This paper highlights the development of a coupled poroelastic geomechanical and fluid flow model which incorporates field and lab data with the objective to constrain the full in-situ stress tensor and rock strength in order to predict the stability of open hole horizontal completions during reservoir depletion.

Results of a four-year comprehensive testing and monitoring program conducted to assess the extent of hole instability during shut-in and flowing periods1  indicated that there was no immediate hole collapse. However, the study revealed the need to assess the long-term impact of reservoir depletion and pressure drawdown on wellbore stability.
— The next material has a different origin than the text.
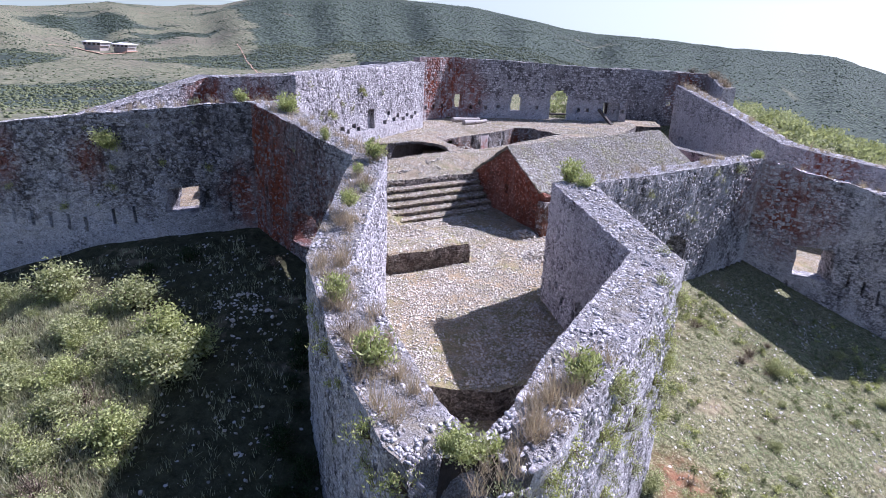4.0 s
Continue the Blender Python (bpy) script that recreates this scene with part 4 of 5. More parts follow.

The results of this study indicate that the in situ stress state can be characterized by a normal faulting environment with low differential stresses in which the maximum principal stress is approximately equal to the overburden. Furthermore, a detailed analysis of wellbore stability during production supports openhole completion for horizontal wells under the condition that reservoir depletion is limited to a maximum pressure drop of 1,500 psi. This finding is independent of well azimuth. Pressure drops exceeding 1,500 psi in the reservoir are likely to cause considerable wellbore instabilities. These results were achieved under the assumption of moderate to more pronounced amounts of drawdown (500-1000 psi) in the near wellbore region. The study also highlighted that laboratory-derived rock strength values from triaxial tests, are low and are not consistent with the drilling and production experiences to date in the field. Rather, the formation appears to behave in a plastic manner that strengthens the wellbore.